What 16 Days Of Activism Is All About

From 25 November — the International Day for the Elimination of Violence against Women, to 10 December —Human Rights Day, the international community rallies together to launch and cover the 16 Days of Activism against Gender-Based Violence Campaign. This is a time to galvanize ourselves and those that our voices can reach. The aim is to end violence against women, which victimises 1 in four girls in the world – a staggering and terrifying statistic.

This international campaign originated from the first Women’s Global Leadership Institute coordinated by the Centre for Women’s Global Leadership in 1991 and is still fiercely dedicated to actively spreading awareness. 

Violence has many forms, and in recent years campaigns like #MeToo and #TimesUp; #Niunamenos, #NotOneMore, and numerous others have been trailblazing initiatives for the liberation of women from harassment and violence. Their success in bringing to light many unheard voices have empowered numerous others, and like dominos, have created a worldwide fervour. Women everywhere are joining in solidarity in an unprecedented manner, now more than ever. Sexual harassment and domestic abuse rank as one of the most common forms of violence that women and girls face on daily basis, so it’s dizzying how late these important waves of change have arrived.
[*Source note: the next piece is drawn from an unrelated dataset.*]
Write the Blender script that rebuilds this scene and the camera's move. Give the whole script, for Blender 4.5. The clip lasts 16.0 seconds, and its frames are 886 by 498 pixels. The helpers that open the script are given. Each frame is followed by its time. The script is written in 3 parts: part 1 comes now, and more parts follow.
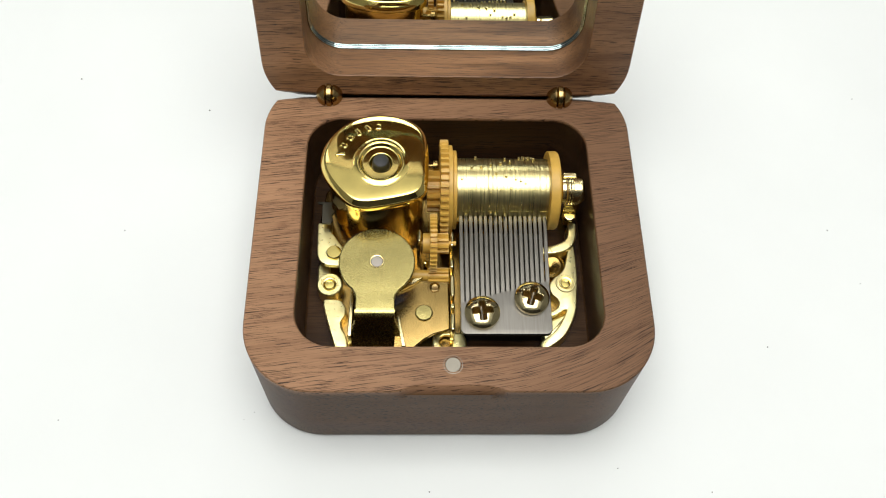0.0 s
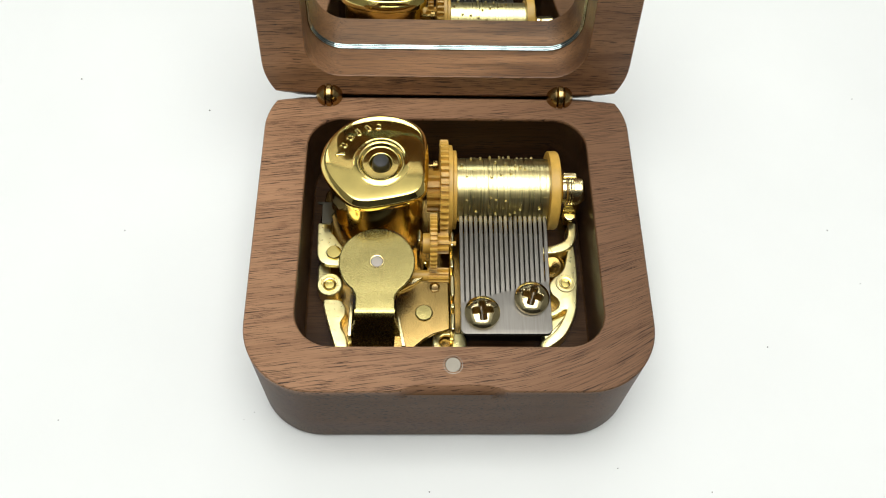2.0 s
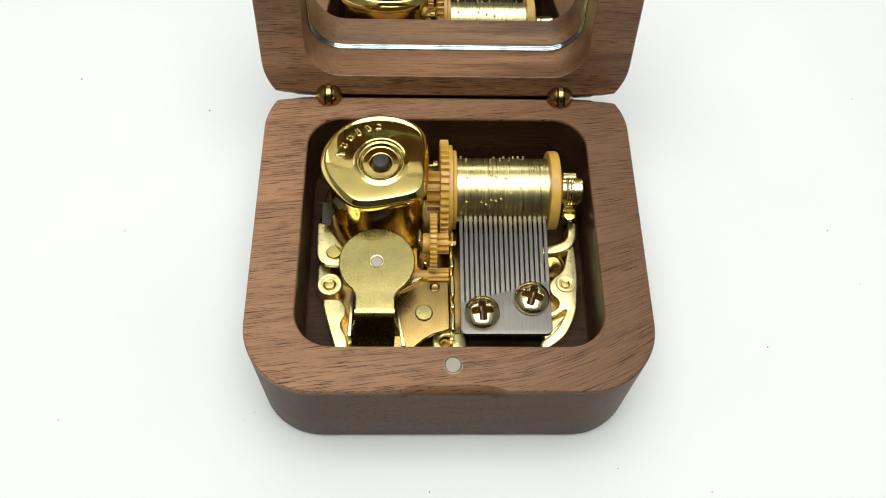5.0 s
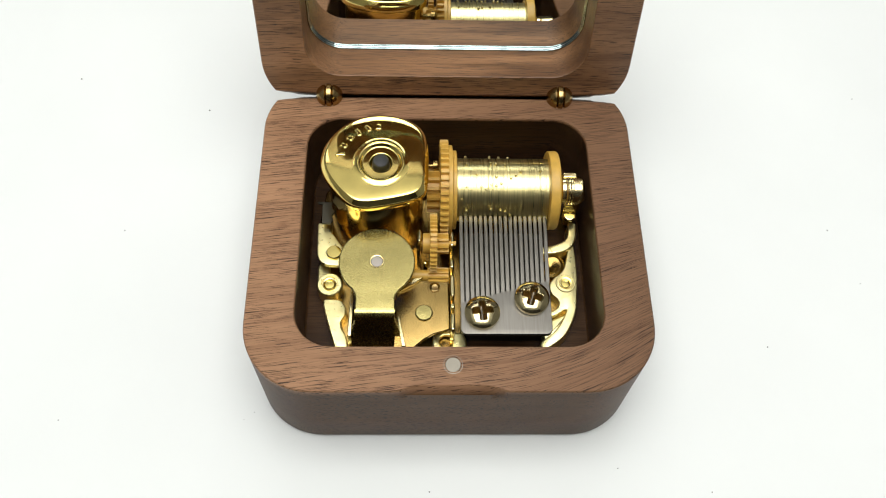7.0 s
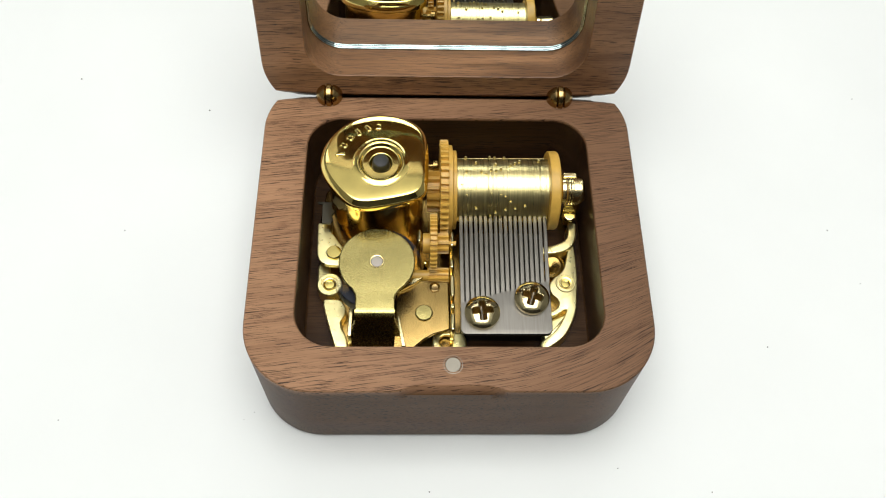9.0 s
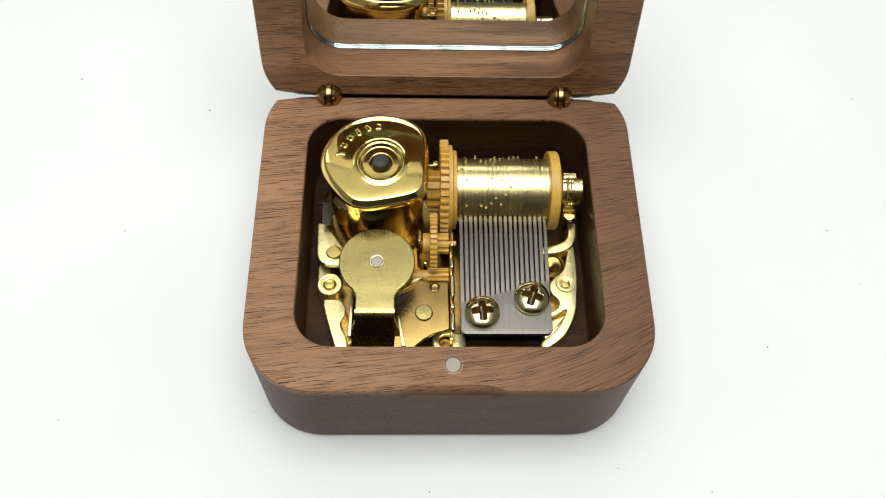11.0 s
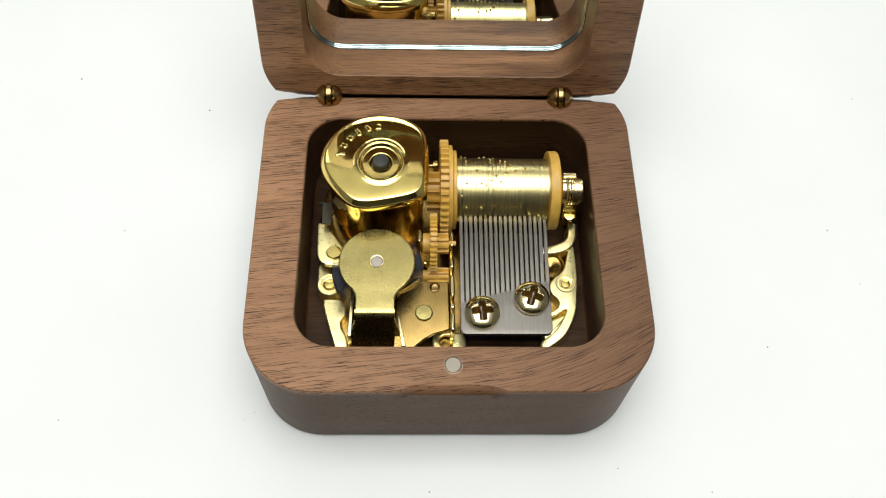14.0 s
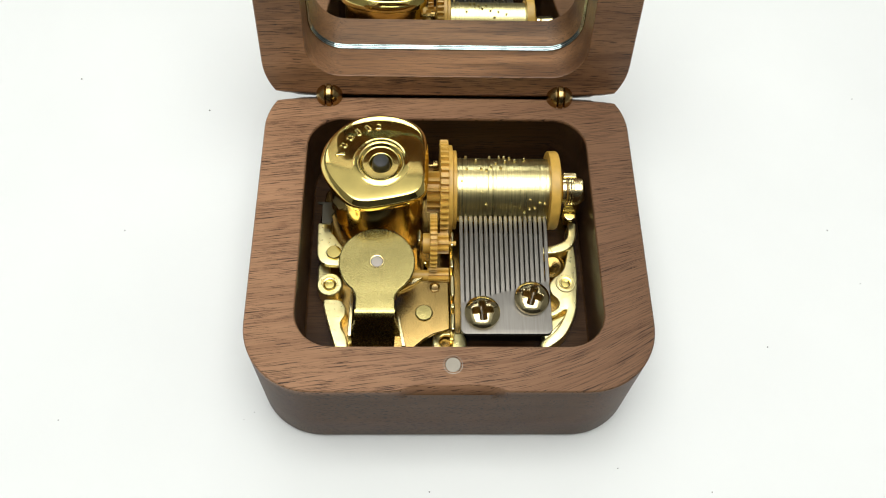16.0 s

In earnest, we can only hope these campaigns may reach new heights and reach even more ears, further out in the world.

Every year 16 Days Of Activism has a theme, and this year their theme is “Orange the World: #HearMeToo.” Under this campaign policymakers, advocates, and survivors of gendered violence are all coming together and communicating through local and international events to bring forward more stories and to work together to prevent violence.

Social media has been another great platform for communication for victims and survivors. They shared their stories under the official campaign hashtags such as #OrangeTheWorld or #HearMeToo. The campaign is incredibly inclusive as well. Having experienced violence isn’t necessary in order to be able to support a victim, which is why many people are using this hashtag to extend kind words and compassion, and also simply by making people around them aware of the many horrors that women go through.  

Here are some ways you can get involved:

  • Learn more about violence against women using this UN Women infographic.
  • Get friends and colleagues together and #GoOrange during the 16 days! Orange is a symbol of a future free from violence against women and girls.
  • Start conversations about violence against women in your circles, amongst family and friends.

We can all do something, no matter how small, to help eliminate violence against women and girls.